Election time is looming large over us with almost daily rallies, shrill speeches that not say much more than one leader attacking the other in a perpetual cat and mouse game that turns annoying. Every party is blowing its bugle and enumerating its achievements and seeking our seal of approval that should translate in our vote on the right symbol. Some statements are so ludicrous that one does not know of one needs to laugh or cry. In a recent speech a young aspirant to the highest office stated: that when he had first come to the region, he had suffered mosquito bites and when he had consumed water in a village, it had got his stomach upset. "But I was happy. Politicians should know the hardships faced by people". I heard the speech and it made me jump. To many questions begged to be answered: why after 60 years of Independence when the said politician's party has been in the seat of power for decades does one not have clean drinking water for every citizen; did he know that it is this very water that gave him a stomach upset quickly cured by the best doctors, that kills 5000 children a day! And will having faced this hardship for one day make him do something to make things better. What he suffered for one day, millions have to bear everyday. Do our politicians realise how many of their voters spend their lives in survival mode in silence and dignity, pursuing small goals that they strive to realise? Not many, if any!

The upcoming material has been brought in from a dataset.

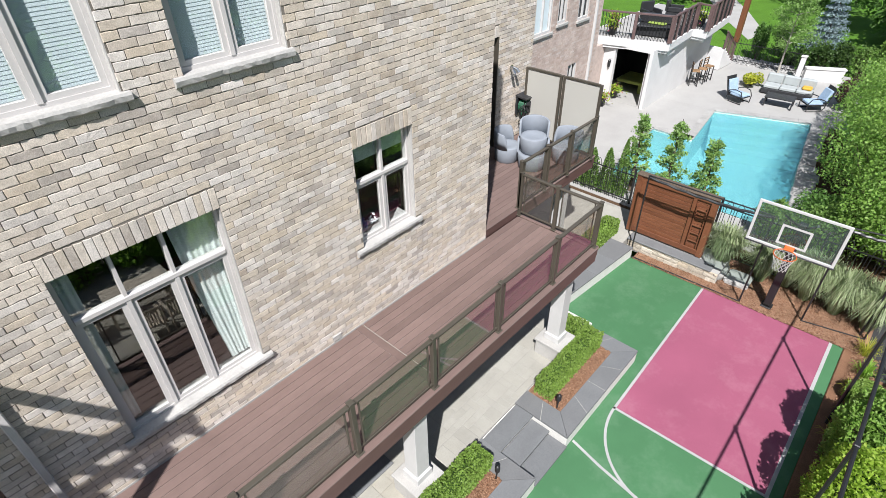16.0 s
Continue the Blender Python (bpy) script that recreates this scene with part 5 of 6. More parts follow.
bush("purple_shrub", "dark purple-leaved shrub by the terrace", (29.7, 2.35, PATIO - 0.02), (1.0, 0.8, 1.4), 2600, 0.07, L_PURPLE, 170, clumps=14)
bush("yellow_shrub", "low yellow-green shrub beside the sofa", (30.1, 6.6, PATIO), (0.6, 0.5, 0.55), 900, 0.075, L_YELLOW, 171, clumps=10)

# ---- terrace furniture ----
M_BROWN = surface("brown_rail", [(0.135, 0.088, 0.085)], 0.5, grain=60, bump=0.05)
M_CUSHION = surface("blue_cushion", [(0.34, 0.46, 0.60)], 0.9, grain=40, bump=0.2)
M_YELLOW = surface("mustard_cushion", [(0.62, 0.36, 0.05)], 0.9, grain=40, bump=0.2)


def lounge_chair(m):
    c = thing("lounge_chair", "black metal lounge chair with blue cushions", "chair", m, group="terrace chairs")
    for x in (-0.32, 0.32):
        part("arm", Geo().tube([(x, 0.40, 0.0), (x, 0.42, 0.35), (x, 0.30, 0.56), (x, 0.0, 0.60), (x, -0.3, 0.5), (x, -0.36, 0.2), (x, -0.2, 0.02), (x, 0.40, 0.02)], 0.022, 6), M_BLACK, c)
    part("frame", Geo().cbox(-0.32, 0.32, -0.36, 0.38, 0.26, 0.30, 0.008), M_BLACK, c)
    part("seat_cushion", Geo().cbox(-0.28, 0.28, -0.26, 0.38, 0.302, 0.42, 0.03), M_CUSHION, c)
    b = Geo()
    b.m = pose(0, -0.30, 0.36, 18, 0, 0)
    part("back_cushion", b.cbox(-0.28, 0.28, -0.06, 0.06, 0.02, 0.60, 0.03), M_CUSHION, c)
    b = Geo()
    b.m = pose(0, -0.37, 0.30, 18, 0, 0)
    part("backrest", b.cbox(-0.31, 0.31, -0.02, 0.015, 0.0, 0.78, 0.008), M_BLACK, c)
    return c


l1 = lounge_chair(pose(27.5, 6.35, PATIO, 0, 0, 160))
copy_thing(l1, pose(28.6, 3.5, PATIO, 0, 0, 40))
ct = thing("coffee_table", "dark slatted coffee table on the terrace", "table", pose(28.1, 4.75, PATIO, 0, 0, 5))
for i in range(6):
    part("slat", Geo().cbox(-0.38 + i * 0.128, -0.265 + i * 0.128, -0.6, 0.6, 0.40, 0.44, 0.006), M_DARK, ct)
for x in (-0.33, 0.33):
    for y in (-0.55, 0.55):
        part("leg", Geo().cbox(x - 0.03, x + 0.03, y - 0.03, y + 0.03, 0, 0.40, 0.005), M_DARK, ct)
M_CUSHION = surface("grey_white_canvas", [(0.34, 0.365, 0.365)], 0.9, grain=80, stain=3, grain_amt=0.06, stain_amt=0.08, bump=0.2)
sf = thing("sofa", "white cushioned outdoor sofa on the terrace", "sofa", pose(29.75, 4.85, PATIO, 0, 0, 5))
part("base", Geo().cbox(-0.38, 0.42, -1.05, 1.05, 0.06, 0.28, 0.02), M_DARK, sf)
for i in range(3):
    part("seat_cushion", Geo().cbox(-0.36, 0.22, -1.03 + i * 0.69, -0.36 + i * 0.69, 0.28, 0.44, 0.04), M_CUSHION, sf)
    part("back_cushion", Geo().cbox(0.20, 0.42, -1.03 + i * 0.69, -0.36 + i * 0.69, 0.40, 0.84, 0.05), M_CUSHION, sf)
part("throw_pillow", Geo().cbox(-0.2, 0.2, -0.95, -0.55, 0.44, 0.56, 0.04), M_YELLOW, sf, "mustard throw pillow")
M_TEAK = surface("teak", [(0.28, 0.17, 0.09)], 0.6, grain=12, bump=0.15, stretch=(1, 1, 6))
for x, y, rz in ((28.3, 8.75, 25), (28.85, 8.6, 5), (29.45, 8.55, -10)):
    b = thing("bar_stool", "black metal bar stool with a brown wooden seat", "stool", pose(x, y, PATIO, 0, 0, rz), group="bar stools")
    part("seat", Geo().cbox(-0.2, 0.2, -0.2, 0.2, 0.70, 0.74, 0.008), M_TEAK, b)
    for sx in (-0.18, 0.18):
        part("leg", Geo().box(sx - 0.02, sx + 0.02, -0.2, -0.16, 0, 0.70), M_BLACK, b)
        part("leg", Geo().box(sx - 0.02, sx + 0.02, 0.16, 0.2, 0, 1.1), M_BLACK, b)
        part("stretcher", Geo().box(sx - 0.012, sx + 0.012, -0.16, 0.16, 0.25, 0.28), M_BLACK, b)
    for z in (0.82, 0.94, 1.05):
        part("slat", Geo().box(-0.16, 0.16, 0.17, 0.19, z, z + 0.05), M_TEAK, b)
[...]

A well known magazine celebrates its 18th anniversary and in its special issue includes and article entitled: Eighteen yellow roses in a bouquet. They are the thoughts from 18-year-olds who have much to prove, to themselves and to the generations before them. They are stories of gentle and simple hope and I urge you to read them. I will profile the two that touched me the most.

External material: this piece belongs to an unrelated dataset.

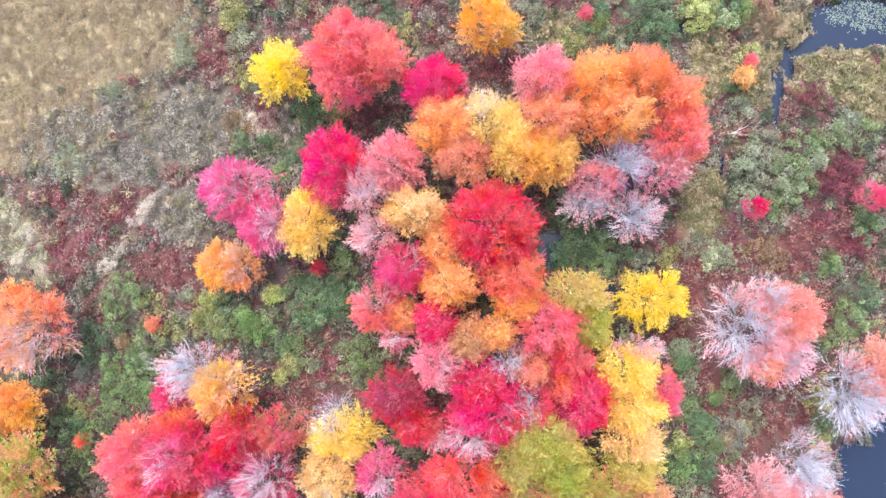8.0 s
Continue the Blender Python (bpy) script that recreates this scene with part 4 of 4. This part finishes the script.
def in_sight(p, margin=1.2):
    """The stretch of bog that the flight passes over."""
    seen = np.zeros(len(p), bool)
    for s in np.linspace(0, 1, 11):
        seen |= (np.abs(p[:, 0] + 1.6 - 10.4 * s) < 26.4 + margin) & (np.abs(p[:, 1] - 0.7 - 10.5 * s) < 14.9 + margin)
    return seen


def under_crowns(p):
    hidden = np.zeros(len(p), bool)
    for x, y, r in COVERED:
        hidden |= (p[:, 0] - x) ** 2 + (p[:, 1] - y) ** 2 < r * r
    return hidden


cand = spots(8.4)
cand = cand[in_sight(cand)]
cand = cand[~under_crowns(cand) | (rng.random(len(cand)) < 0.2)]
cx, cy = cand[:, 0], cand[:, 1]
dry = 1 - inside("water", cx, cy, 0.12)
straw, pale, sedge = inside("straw", cx, cy), inside("pale", cx, cy), inside("sedge", cx, cy)
maroon, grey, fresh, bareg = inside("maroon", cx, cy), inside("grey", cx, cy), inside("fresh", cx, cy), inside("bare", cx, cy)
n1, n2 = wobble(cx, cy, 3.2, 21), wobble(cx, cy, 2.3, 22)
free = np.clip(1 - straw - pale - sedge - grey, 0, 1)
wt = np.stack([
    0.05 * straw,
    1.25 * pale,
    np.clip(0.52 + 0.9 * n1, 0.06, 2) * free * (1 - 0.2 * fresh) + 1.3 * maroon,
    np.clip(0.58 + 0.7 * n2, 0.14, 2) * free + 1.5 * grey + 0.6 * pale,
    np.clip(0.12 - 0.7 * n1, 0.02, 2) * free * (1 - maroon) + 0.45 * fresh,
    0.08 * free + 1.6 * sedge + 0.1 * grey,
], 1)
wt *= (dry * (1 - 0.85 * bareg) * (1 - 0.75 * straw))[:, None]
total = wt.sum(1)
roll = rng.random(len(cand)) * np.maximum(total, 0.35)
kind_of = (np.cumsum(wt, 1) < roll[:, None]).sum(1)
streak = spots(40, -31, 4, -2, 30)
streak = streak[inside("bleach", streak[:, 0], streak[:, 1], 0.5) > rng.random(len(streak))]
clumps("pale_reeds", "whitish dry reeds and lichen on open bog", PALE, cand[kind_of == 1], 80, 0.3, 0.4, 0.105, 0.34)
clumps("bleached_reeds", "bleached whitish stalks in narrow streaks", BLEACHED, streak, 70, 0.24, 0.45, 0.11, 0.3)
clumps("heath_shrubs", "low maroon heath shrubs covering the bog", HEATH, cand[kind_of == 2], 56, 0.34, 0.48, 0.12, 0.5)
clumps("leatherleaf_shrubs", "low grey green leatherleaf shrubs", LEATHER, cand[kind_of == 3], 54, 0.34, 0.5, 0.115, 0.5)
clumps("green_shrubs", "low green shrubs between the trees", FRESH, cand[kind_of == 4], 71, 0.36, 0.6, 0.13)
clumps("sedge_tufts", "olive and tan sedge tufts", SEDGE, cand[kind_of == 5], 68, 0.34, 0.5, 0.17, 0.4)

tuss = spots(2.6, -31, 0, -2, 30)
tuss = tuss[in_sight(tuss) & (inside("straw", tuss[:, 0], tuss[:, 1]) > 0.6) & (wobble(tuss[:, 0], tuss[:, 1], 2.4, 41) > -0.35)]
clumps("grass_tussocks", "dry grass tussocks in the meadow", GRASS, tuss, 46, 0.3, 0.34, 0.22, 0.16, 0.9)

# dry pale stems that stand out of the heath
st = cand[np.isin(kind_of, (1, 2, 3))]
st = np.repeat(st[rng.random(len(st)) < 0.42], 5, 0)
st = st + rng.normal(size=st.shape) * 0.16
p = np.stack([st[:, 0], st[:, 1], ground_height(st[:, 0], st[:, 1]) + rng.uniform(0.3, 0.62, len(st))], 1)
tagged(new("dry_stems", mesh_from("dry_stems", *blades(p, rng.normal(size=p.shape) * np.array([1, 1, 0.6]), rng.uniform(0.12, 0.3, len(p)), 0.11), PALE)),
       "pale dry stems standing in the heath", "stems", kind="stuff")

# dry meadow grass, lodged in swirls
g = spots(420, -31, 0, -2, 30)
g = np.concatenate([g, spots(120, 22, 39, 10, 30)])
g = g[in_sight(g)]
k = np.maximum(inside("straw", g[:, 0], g[:, 1]), 0.5 * inside("pale", g[:, 0], g[:, 1]))
k = np.maximum(k, 0.8 * inside("sedge", g[:, 0], g[:, 1])) - 1.0 * inside("track", g[:, 0], g[:, 1], 0.1)
ridge = np.sin(5.5 * g[:, 0] + 3.2 * g[:, 1] + 6.0 * wobble(g[:, 0], g[:, 1], 3.5, 33)) * wobble(g[:, 0], g[:, 1], 2.2, 34)
k = k * np.clip(0.62 + 0.75 * ridge, 0.12, 1)
g = g[rng.random(len(g)) < k]
lay = 2.6 * wobble(g[:, 0], g[:, 1], 5.0, 31) + rng.normal(size=len(g)) * 0.8
p = np.stack([g[:, 0], g[:, 1], ground_height(g[:, 0], g[:, 1]) + rng.uniform(0.06, 0.28, len(g))], 1)
way = np.stack([np.cos(lay), np.sin(lay), rng.uniform(0.05, 0.9, len(g))], 1)
tagged(new("meadow_grass", mesh_from("meadow_grass", *blades(p, way, rng.uniform(0.15, 0.42, len(g)), 0.1), GRASS)),
       "dry straw-coloured meadow grass lying in swirls", "grass", kind="stuff")

# floating leaves that whiten the pond
pads = spots(190, 28, 39, 20, 30)
pads = pads[(inside("water", pads[:, 0], pads[:, 1], 0.12) > 0.9) & (inside("pads", pads[:, 0], pads[:, 1]) > rng.random(len(pads)) * 1.1)]
ang = np.arange(8) * 2 * np.pi / 8
size = rng.uniform(0.018, 0.048, len(pads))[:, None]
turn = rng.uniform(0, 6.28, (len(pads), 1))
ring = np.stack([pads[:, :1] + size * np.cos(ang + turn), pads[:, 1:] + size * 0.85 * np.sin(ang + turn), np.full((len(pads), 8), WATER_Z + 0.012)], -1)
PADS = leaf_material("pale_pads", (170, 190, 172), (150, 174, 152), (192, 204, 190))
tagged(new("floating_leaves", mesh_from("floating_leaves", ring.reshape(-1, 3), np.arange(8 * len(pads)).reshape(-1, 8), PADS)),
       "pale floating leaves scattered on the pond", "water plants", kind="stuff")


def dead_branch(x, y, length, turn, lift):
    """A fallen, bleached branch with its side twigs, lying on the bog."""
    n = 9
    s = np.linspace(0, 1, 6)
    bend = rng.normal() * 0.12 * length
    main = np.stack([length * (s - 0.5), bend * 4 * s * (1 - s), lift + 0.12 + 0.1 * np.sin(3 * s)], 1)[None]
    k = rng.integers(1, 5, n)
    root = main[0, k]
    way = unit(np.stack([rng.uniform(0.3, 1.0, n), rng.choice([-1, 1], n) * rng.uniform(0.3, 0.9, n), rng.uniform(0.0, 0.5, n)], 1))
    twig = np.stack([root, root + way * rng.uniform(0.2, 0.5, (n, 1)) * length * 0.6], 1)
    ob = tagged(new("dead_branch"), "bleached dead branch lying on the bog", "branch", "dead branches")
    part("stem", mesh_from("stem", *tubes(main, np.linspace(0.02, 0.008, 6)[None], 6), DEADWOOD), ob)
    for one in twig:
        part("twig", mesh_from("twig", *tubes(one[None], np.array([[0.01, 0.005]]), 4), DEADWOOD), ob)
    ob.location = (x, y, -0.1)
    ob.rotation_euler[2] = radians(turn)
    return ob


dead_branch(26.83, 18.47, 2.2, 30, 0.25)
dead_branch(27.15, 18.14, 1.8, 10, 0.25)
dead_branch(26.59, 18.00, 1.6, 50, 0.25)
dead_branch(27.42, 18.70, 1.4, 70, 0.25)
dead_branch(26.26, -1.03, 1.8, -40, 0.25)
dead_branch(27.07, -1.50, 1.5, -60, 0.25)
dead_branch(32.32, 18.36, 1.0, 20, 0.25)
dead_branch(27.43, -5.43, 1.6, 30, 0.25)
dead_branch(26.68, -0.94, 1.5, -45, 0.25)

Shamsher ( I chose to place his photo as his face touched me deeply), is a lad who had to drop out of school because of illness and poverty. He wants all Indians to be happy. His goal is to be a tailor and his idol the tailor master who is teaching him stitching.

Sunita was born in a Naxalite infested Gadchiroli and at 12 had to chose between marriage or forced employment with the Naxals. She chose neither and ran away and joined a boarding school. Her dream to be a police officer and her fantasy: to fly in the sky!

They are young Indians with simple dreams, dreams that could be fulfilled if anyone cared. Shamsher and Sunita are the true faces of India, the ones that have been let down but have not given up hope. The ones that build a life in spite of all odds. The ones we should all care for. But do we?